Figure 8.16 : (a) Nœud à boulons et à plaques métalliques externes, et (b) nœud à broches et à plaques insérées.

En France, nombre de grandes poutres à treillis (bâtiments industriels, commerciaux et sportifs, ponts) ont été fabriquées avec des assemblages consistant en des broches et des plaques insérées. Pour ce type d'assemblage, il est devenu pratique courante d'utiliser des plaques insérées d'une épaisseur t = 8 mm et des broches d'un diamètre d = 12 mm. Les éléments métalliques sont fabriqués dans un acier doux courant (par ex. S355). Afin d'optimiser l'assemblage d'un point de vue de la résistance tout en garantissant une ductilité structurelle satisfaisante, l'espacement entre les plaques insérées, l’espacement entre les assembleurs, la distance entre la broche et l'extrémité sollicitée et la distance entre la broche et l'extrémité non sollicitée devront être choisis selon les indications de la Figure 8.17. Une attention spéciale devra être apportée aux éventuelles ruptures par cisaillement de bloc, lesquelles jouent un rôle particulièrement majeur dans le cas où plusieurs plaques insérées sont associées à un grand nombre de broches (cf. Chapitre 14).

image

Figure 8.17 : Type de nœud couramment utilisé et indications des espacements.

Les poutres à treillis composées de plusieurs éléments assemblés parallèles (généralement deux ou trois éléments distincts) sont également une pratique courante. Plus la portée et/ou les charges appliquées sont importantes, plus le nombre d'éléments parallèles est élevé. La Figure 8.18 présente plusieurs solutions possibles pour les nœuds. Dans les nœuds illustrés à la Figure 8.18, (a) et (b), les forces entre les diagonales et les membrures sont transmises par le biais d'un seul boulon qui traverse tous les éléments. La transmission des forces entre le boulon et chaque barre de treillis intervient par réaction d’appui entre le boulon et les plaques perforées, plutôt que par appui entre le boulon et le bois (les trous des éléments en bois de la Figure 8.18 (a) sont généralement plus grands que les trous correspondants des plaques perforées). Les plaques perforées, lesquelles sont renforcées autour du trou, sont assemblées aux éléments en bois au moyen de pointes en nombre suffisant pour supporter la charge pour laquelle l'élément est conçu. Dans le nœud illustré à la Figure 8.18 (c), les forces sont transmises entre les membrures et les diagonales tendues d'une manière similaire à celle évoquée pour les cas (a) et (b) de la Figure 8.18. Dans l'assemblage (c), la transmission des forces entre la membrure inférieure et les diagonales comprimées intervient, quant à elle, par réaction d’appui directe bois-bois.

image

Figure 8.18 : Nœud comprenant (a) des plaques perforées et un boulon / une rotule, (b) des plaques perforées, des plaques insérées et un boulon / une rotule, et (c) identique à (a) pour les diagonales tendues et « assemblage à entaille » (assemblage de charpenterie) pour les diagonales comprimées.

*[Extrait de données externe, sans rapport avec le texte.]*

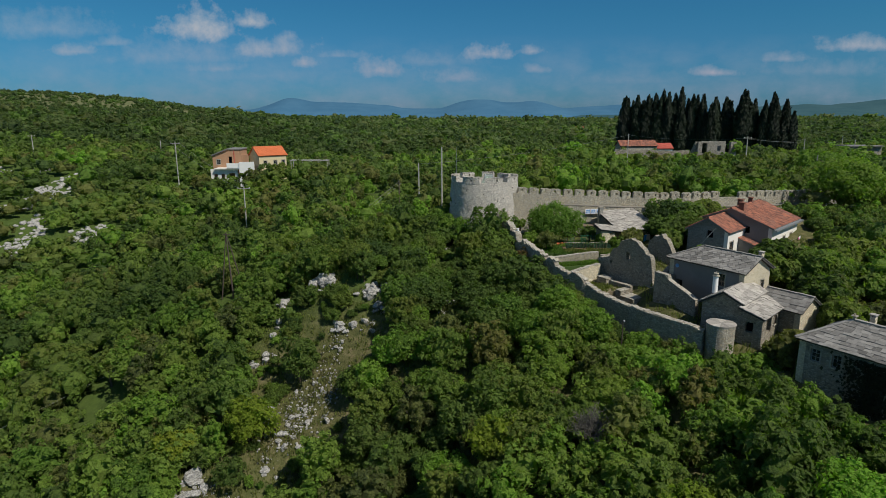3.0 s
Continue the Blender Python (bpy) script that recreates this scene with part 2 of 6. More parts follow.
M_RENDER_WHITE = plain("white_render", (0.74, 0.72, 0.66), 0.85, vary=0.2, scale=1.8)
M_RENDER_CREAM = plain("cream_render", (0.56, 0.48, 0.30), 0.85, vary=0.15)
M_WHITE = plain("white_paint", (0.80, 0.80, 0.78), 0.6, vary=0.1)
M_WOOD = plain("weathered_wood", (0.16, 0.12, 0.085), 0.85, vary=0.5, scale=5)
M_DOOR = plain("red_brown_door", (0.16, 0.05, 0.03), 0.7, vary=0.4, scale=5)
# near-black: painted shade of openings, and the colour of the car's wheels
M_DARK = plain("dark_opening", (0.012, 0.012, 0.013), 0.9, vary=0.2)
M_POLE = plain("pale_pole", (0.42, 0.41, 0.38), 0.8, vary=0.2)
M_POLE_WOOD = plain("tarred_pole", (0.085, 0.068, 0.055), 0.9, vary=0.4, scale=5)
M_WIRE = plain("wire", (0.34, 0.35, 0.34), 0.5, 0.2, vary=0.0, bump=0)
M_SHUTTER = plain("grey_shutter", (0.25, 0.26, 0.27), 0.7, vary=0.2)
M_BRICK_ORANGE = plain("orange_block", (0.40, 0.235, 0.14), 0.85, vary=0.25, scale=3)
M_RED_ROOF = plain("red_sheet_roof", (0.44, 0.10, 0.07), 0.6, vary=0.15)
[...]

Les poutres à treillis de type Howe (diagonales comprimées) peuvent être conçues avec des tiges métalliques en guise de montants, à condition que la compression n'intervienne pas à cet endroit sous une quelconque charge. Cette solution permet d’éviter les assemblages tendus difficiles. En effet, les assemblages au niveau des extrémités de la tige métallique sont réalisés par simple perçage préalable d'un trou à travers les membrures, après quoi la tige est fixée à son extrémité à l'aide d'un écrou et d’une plaque d'une taille suffisamment grande. La tige est, en principe, légèrement précontrainte. La Figure 8.19 présente une solution possible de nœud.

image

Figure 8.19 : Nœud avec une diagonale en bois comprimée et une tige métallique tendue.

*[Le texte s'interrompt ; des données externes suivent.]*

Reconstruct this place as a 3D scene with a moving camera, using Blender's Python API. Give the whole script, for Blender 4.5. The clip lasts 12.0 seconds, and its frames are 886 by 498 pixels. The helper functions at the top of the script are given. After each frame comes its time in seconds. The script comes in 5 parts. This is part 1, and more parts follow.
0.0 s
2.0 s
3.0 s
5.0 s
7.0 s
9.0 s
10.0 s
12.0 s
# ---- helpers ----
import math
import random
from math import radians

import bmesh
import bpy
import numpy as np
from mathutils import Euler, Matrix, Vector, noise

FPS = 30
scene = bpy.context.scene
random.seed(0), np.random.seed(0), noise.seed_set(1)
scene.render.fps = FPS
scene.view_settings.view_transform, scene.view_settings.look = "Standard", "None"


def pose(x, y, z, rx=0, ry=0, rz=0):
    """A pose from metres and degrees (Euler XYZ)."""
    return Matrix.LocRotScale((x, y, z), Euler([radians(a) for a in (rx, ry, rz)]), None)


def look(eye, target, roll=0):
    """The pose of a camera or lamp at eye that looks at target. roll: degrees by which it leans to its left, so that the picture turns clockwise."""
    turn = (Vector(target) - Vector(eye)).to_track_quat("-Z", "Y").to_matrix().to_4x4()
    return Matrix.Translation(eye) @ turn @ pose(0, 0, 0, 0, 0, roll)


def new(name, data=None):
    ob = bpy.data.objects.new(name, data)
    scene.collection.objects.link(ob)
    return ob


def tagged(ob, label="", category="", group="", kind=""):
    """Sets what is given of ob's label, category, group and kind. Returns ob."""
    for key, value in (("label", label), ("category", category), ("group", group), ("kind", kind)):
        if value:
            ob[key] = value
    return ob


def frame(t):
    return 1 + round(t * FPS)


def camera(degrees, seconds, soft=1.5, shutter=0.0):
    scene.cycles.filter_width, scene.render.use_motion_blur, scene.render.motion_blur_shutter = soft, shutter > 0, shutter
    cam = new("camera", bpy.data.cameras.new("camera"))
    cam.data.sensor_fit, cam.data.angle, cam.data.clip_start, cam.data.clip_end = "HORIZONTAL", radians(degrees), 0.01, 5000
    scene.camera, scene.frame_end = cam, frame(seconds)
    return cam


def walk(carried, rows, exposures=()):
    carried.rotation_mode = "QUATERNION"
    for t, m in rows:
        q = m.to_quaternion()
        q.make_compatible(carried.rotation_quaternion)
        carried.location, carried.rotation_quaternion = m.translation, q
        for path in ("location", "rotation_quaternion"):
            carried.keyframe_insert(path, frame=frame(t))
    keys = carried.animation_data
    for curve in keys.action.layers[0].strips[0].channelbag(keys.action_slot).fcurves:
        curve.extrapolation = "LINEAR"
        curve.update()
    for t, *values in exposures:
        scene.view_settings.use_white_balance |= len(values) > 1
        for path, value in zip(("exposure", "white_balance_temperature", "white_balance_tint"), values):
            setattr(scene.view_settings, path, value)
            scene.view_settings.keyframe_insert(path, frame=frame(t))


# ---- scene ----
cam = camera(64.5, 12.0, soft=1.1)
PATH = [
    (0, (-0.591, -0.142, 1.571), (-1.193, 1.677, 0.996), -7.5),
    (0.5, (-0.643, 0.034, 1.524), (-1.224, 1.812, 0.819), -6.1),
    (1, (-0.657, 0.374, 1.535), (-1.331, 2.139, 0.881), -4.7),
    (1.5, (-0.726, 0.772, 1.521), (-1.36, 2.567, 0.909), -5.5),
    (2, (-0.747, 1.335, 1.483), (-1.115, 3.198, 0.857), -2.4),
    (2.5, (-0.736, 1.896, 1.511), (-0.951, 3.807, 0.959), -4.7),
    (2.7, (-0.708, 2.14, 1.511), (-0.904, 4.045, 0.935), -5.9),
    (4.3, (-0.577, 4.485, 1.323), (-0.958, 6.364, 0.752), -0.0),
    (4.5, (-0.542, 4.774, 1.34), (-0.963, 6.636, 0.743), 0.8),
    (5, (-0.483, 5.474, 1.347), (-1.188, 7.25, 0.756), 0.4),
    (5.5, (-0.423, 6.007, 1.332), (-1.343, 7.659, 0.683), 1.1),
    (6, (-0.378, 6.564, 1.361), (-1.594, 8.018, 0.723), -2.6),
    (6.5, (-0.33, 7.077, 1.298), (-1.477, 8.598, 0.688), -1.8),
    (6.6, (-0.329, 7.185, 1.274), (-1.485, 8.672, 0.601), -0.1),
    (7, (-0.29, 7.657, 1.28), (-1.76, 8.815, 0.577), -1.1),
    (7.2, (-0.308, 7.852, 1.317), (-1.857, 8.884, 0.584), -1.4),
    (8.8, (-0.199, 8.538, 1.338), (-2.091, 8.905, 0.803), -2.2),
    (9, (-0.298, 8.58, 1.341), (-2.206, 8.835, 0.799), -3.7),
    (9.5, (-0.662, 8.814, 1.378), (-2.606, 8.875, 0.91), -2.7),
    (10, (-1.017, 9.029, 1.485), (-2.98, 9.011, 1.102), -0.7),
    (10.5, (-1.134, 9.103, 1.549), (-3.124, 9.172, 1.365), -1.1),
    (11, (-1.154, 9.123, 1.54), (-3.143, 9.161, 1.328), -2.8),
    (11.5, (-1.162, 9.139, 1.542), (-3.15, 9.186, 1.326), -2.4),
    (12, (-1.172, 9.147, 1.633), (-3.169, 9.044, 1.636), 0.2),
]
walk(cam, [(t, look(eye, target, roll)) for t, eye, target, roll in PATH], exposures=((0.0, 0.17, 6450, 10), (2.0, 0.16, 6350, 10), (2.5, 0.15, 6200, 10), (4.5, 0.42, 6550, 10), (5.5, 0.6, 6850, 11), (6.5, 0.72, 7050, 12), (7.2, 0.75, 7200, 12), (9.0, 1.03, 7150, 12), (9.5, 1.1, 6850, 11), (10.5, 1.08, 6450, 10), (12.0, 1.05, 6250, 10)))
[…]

8.5.2. Nœuds au faîtage et aux appuis

La Figure 8.20 illustre deux types de nœuds possibles pour des assemblages de faîtage de fermes. L'assemblage de type (a) peut être réalisé au moyen de goussets en contreplaqué, lamibois (avec placage lamellé-croisé) ou de plaques perforées métalliques. Cette solution est adaptée en cas de charges modérées. La solution (b) consiste en des broches et des plaques métalliques insérées. En ce qui concerne les structures présentant une grande portée et/ou des charges lourdes, il est possible d'utiliser plusieurs plaques insérées afin d'accroître la résistance du nœud. 

image

Figure 8.20 : Nœuds au faîtage de fermes : (a) avec goussets en contreplaqué, lamibois ou plaques perforées ; (b) avec broches et plaques insérées.

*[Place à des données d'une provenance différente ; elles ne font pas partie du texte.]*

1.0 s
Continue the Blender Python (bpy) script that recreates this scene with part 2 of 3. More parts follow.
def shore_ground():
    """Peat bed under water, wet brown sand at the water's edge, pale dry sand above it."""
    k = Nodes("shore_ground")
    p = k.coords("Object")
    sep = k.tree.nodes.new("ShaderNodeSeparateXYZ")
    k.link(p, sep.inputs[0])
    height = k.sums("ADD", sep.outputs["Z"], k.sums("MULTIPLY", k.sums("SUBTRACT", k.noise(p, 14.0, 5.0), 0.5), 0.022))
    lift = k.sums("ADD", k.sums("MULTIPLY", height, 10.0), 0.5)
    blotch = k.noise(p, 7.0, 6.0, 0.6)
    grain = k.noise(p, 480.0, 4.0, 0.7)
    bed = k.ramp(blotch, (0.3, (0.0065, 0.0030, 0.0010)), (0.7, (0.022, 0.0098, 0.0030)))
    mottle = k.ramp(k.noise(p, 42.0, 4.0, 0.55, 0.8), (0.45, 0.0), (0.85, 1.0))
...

La Figure 8.21 illustre deux types de nœuds possibles pour des assemblages d’appuis de poutres à treillis. Les deux solutions présentées dans cette figure font appel à des broches et à des plaques insérées. La solution (a) consiste en un nœud dans le cas d'une poutre à treillis à éléments simples, tandis que la solution (b) consiste en un nœud dans le cas d'une poutre à treillis à éléments doubles.

image

Figure 8.21 : Deux exemples de nœuds à l'appui de poutres à treillis comprenant des broches et des plaques métalliques : (a) poutre à éléments simples ; (b) poutre à éléments doubles.